C’est un espace au cœur de Paris, à côté de la Gare du Nord, créé par Kader Attia, un artiste contemporain d’origine algérienne qui a grandi à Garches-lès-Gonesse. Nous avons fêté l’ouverture le 17 octobre 2016, qui est une date symbolique car en 1961, en pleine guerre d’Algérie, les Algériens manifestaient à Paris et la répression s’était transformée en bain de sang. Pour l’anecdote, le père de Kader était aussi dans la manifestation. C’est une des dates-clés dans la relation entre la France et l’Algérie dans l’accès à l’indépendance. Kader a d’ailleurs reçu le prix Marcel Duchamps au moment même où l’on inaugurait la Colonie. C’est un projet qu’il avait depuis très longtemps, ouvrir un espace dans Paris, consacré à la pensée, aux sociétés contemporaines, à la France et son histoire, coloniale mais pas que. Laisser la parole à des gens d’origines diverses, venus de pays extra occidentaux. Un endroit où l’on puisse débattre avec des intellectuels, des chercheurs, des artistes, des écrivains, des poètes, des militants, des soignants… Un espace de dialogue qui cherche à améliorer le vivre ensemble.

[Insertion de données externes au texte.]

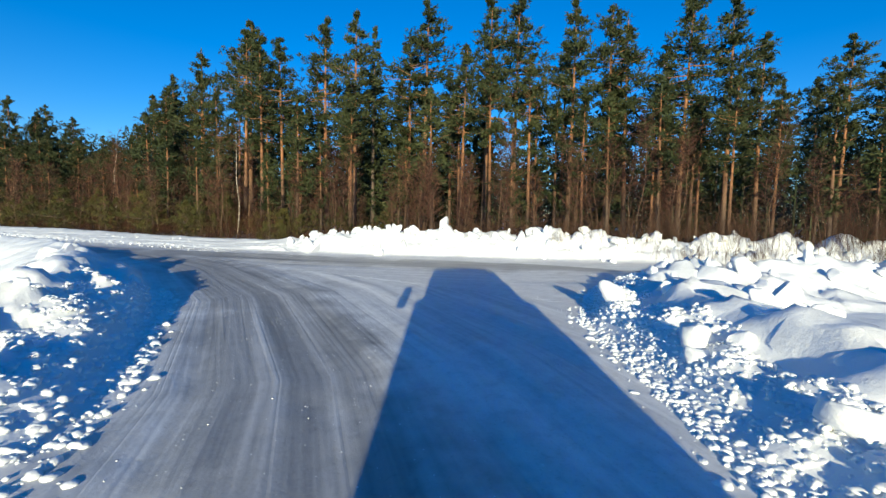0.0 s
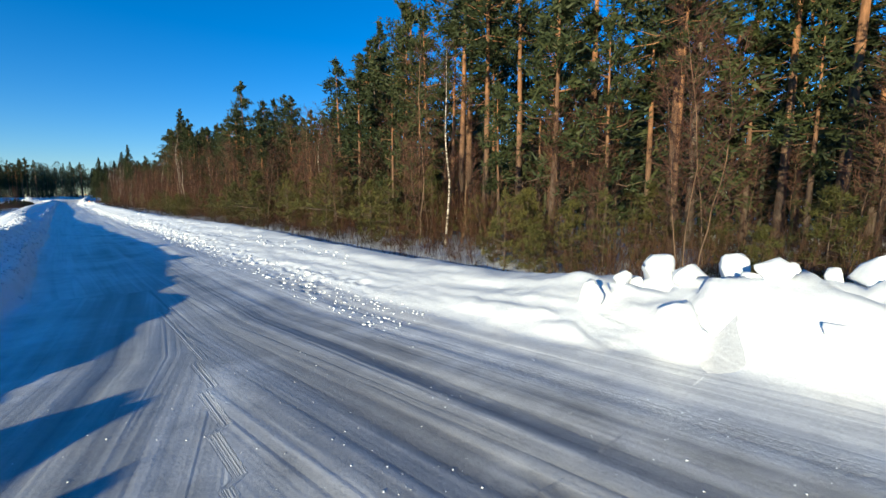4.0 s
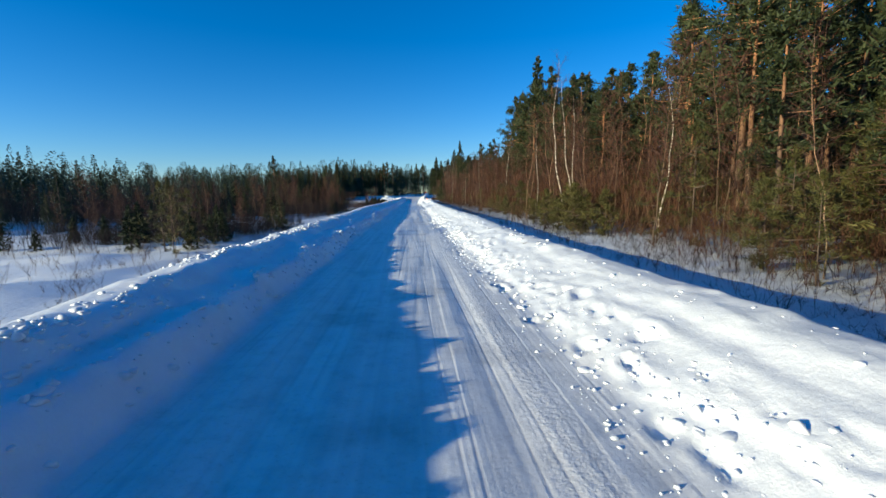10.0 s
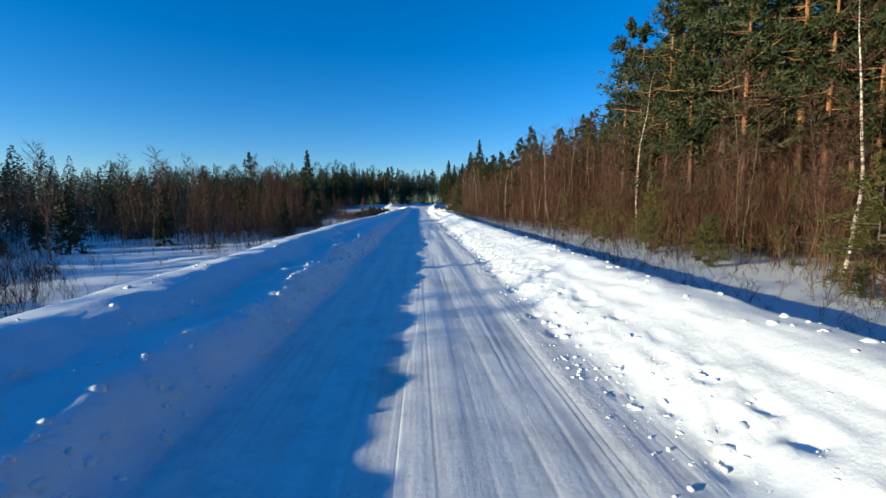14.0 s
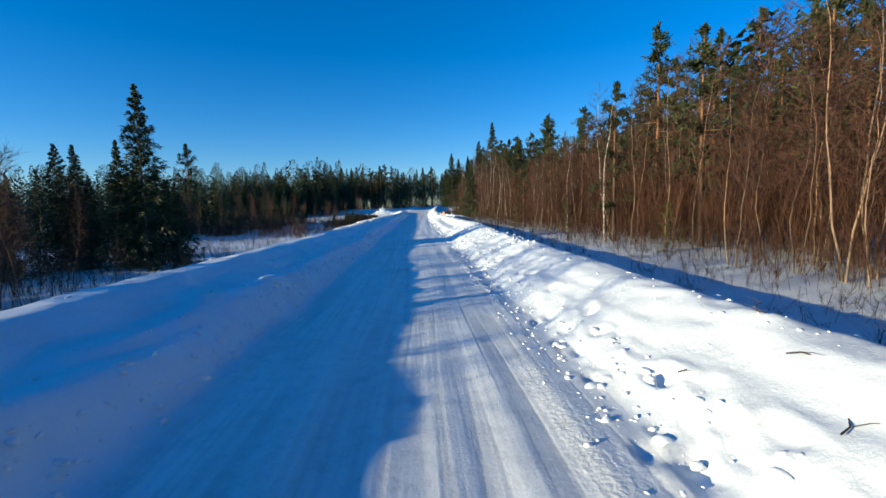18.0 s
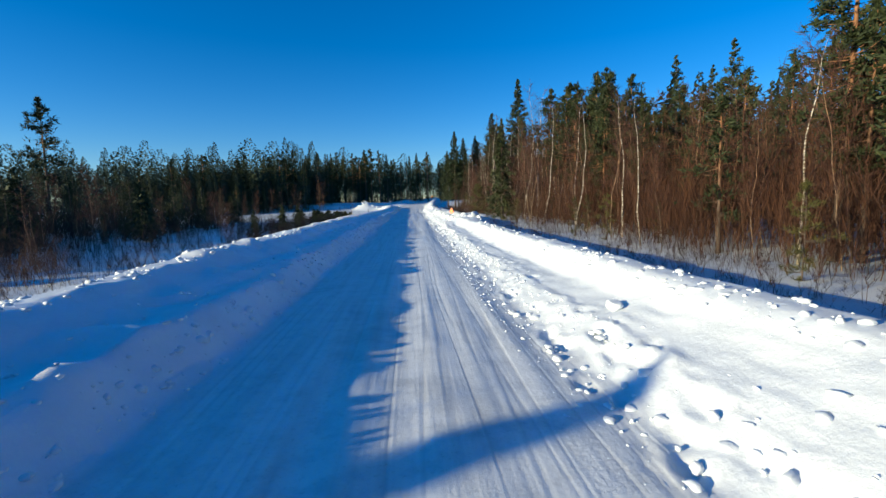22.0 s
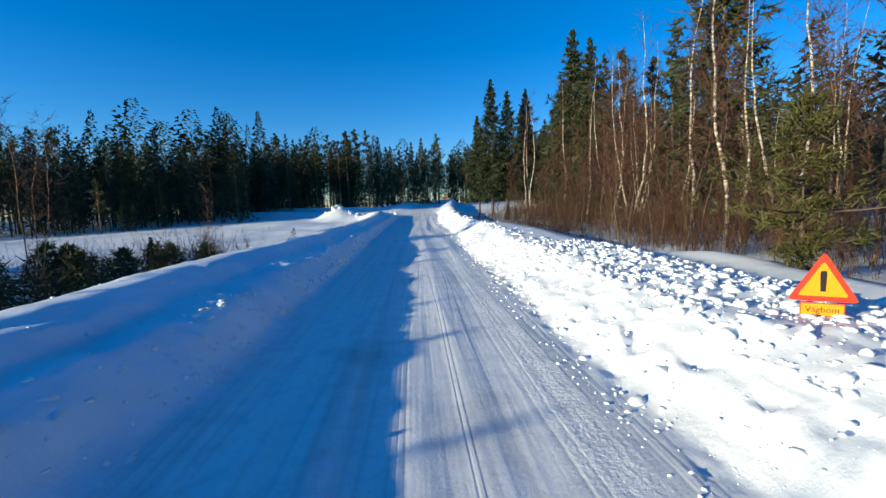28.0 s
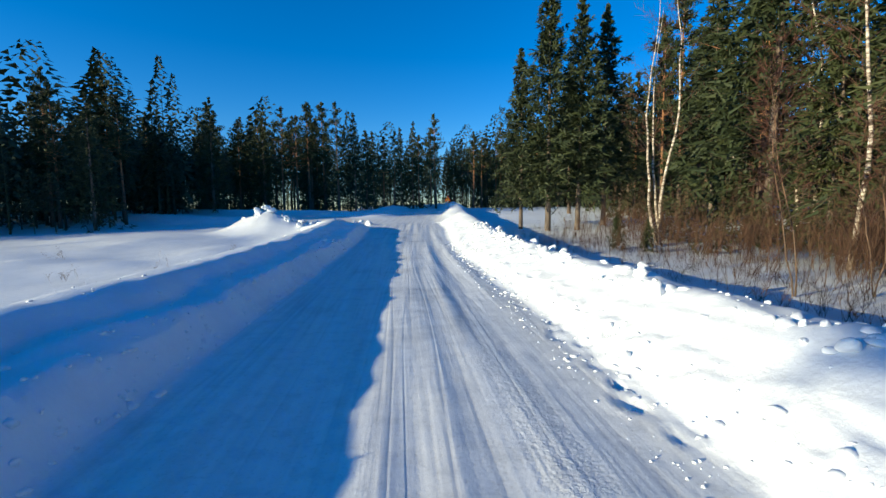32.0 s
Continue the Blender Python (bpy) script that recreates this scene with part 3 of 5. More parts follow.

Comment avez-vous pensé l’endroit ?
C’est vraiment Kader qui avait en tête ce genre d’atmosphère. Zico – son associé – et lui ont chiné puis assemblé le tout en gardant en tête de préserver l’espace. L’esprit, c’est quand même l’inspiration berlinoise. Kader vit à Berlin et il adore l’esprit de ces cafés. Pour conserver un espace épuré, nous ne ferons pas d’expositions au rez-de-chaussée mais nous sommes en train d’aménager une vraie galerie au deuxième étage où nous ferons, à priori, 4 à 5 expos par an.
Comment fonctionne La Colonie ?
Nous recevons énormément de monde ici. En effet, c’est cet endroit où l’on organise des conférences, des performances, des concerts mais c’est aussi un lieu de fête. C’était très important pour nous dès le départ. Il n’y a pas de distinction à faire : c’est simplement un endroit où l’on se rencontre, que cela soit en débattant ou en dansant. Nous ne voulions pas quelque chose de trop élitiste, où les intervenants sont derrière un pupitre et où l’on “reçoit” la parole. Ici, il y a un côté un peu forum, agora. La parole est multiple et libérée, ouverte au débat, au questionnement. Nous sommes très contents lorsqu’il y a de la polémique, que les gens se disputent. Avec toujours une règle de bienveillance bien sûr !
Pourquoi ce nom ?
La Colonie, mais barré, parce que l’histoire de la France est tout de même très marquée par son impérialisme et que notre culture est issue des résultats de la colonisation, cette diversité culturelle qu’est la nôtre. Quand je dis “barrée”, c’est parce que ce n’est pas une dimension positive et qu’elle est à discuter. Elle peut aussi s’entendre d’autres manières. Ici on colonise Paris. J’ai envie que chacun se sente libre de venir s’installer ici le temps d’un moment.
Pouvez-vous nous parler un peu plus de ce qui se passe ici ?
Le programme part vraiment dans tous les sens, suivant nos envies et l’actualité. En partant du constat que le mot culture est absent des débats des candidats à la présidentielle notamment. Nous suivons de grands thèmes, dernièrement le Sahara Occidental par exemple. Nous voulons aussi faire quelque chose sur l’architecture de terre. J’aimerais organiser un club de lecture ou des ateliers avec des enfants et des vieilles personnes. Les week-ends sont plutôt consacrés à la musique et à la fête, avec la possibilité de découvrir une sélection pointue de DJ et musiciens. Nous avons beaucoup de demandes de gens qui veulent faire des choses ici. On accueille assez facilement, tant que cela reste dans la vision et l’éthique du lieu.
Une rencontre à venir ?
Le 2 mars commence un cycle sur la sorcière avec des lectures et la musique de Ma Public Therapy. C’est Alexandra Fournier, comédienne, réalisatrice et metteur en scène qui est en charge de cet évènement. Tous les mois, il y a un rendez-vous sur la figure de la sorcière dans l’histoire, une image très ambiguë. C’est l’objet de mythes et contes. C’est aussi une figure que se sont appropriées les féministes. Je pense que cela va être passionnant.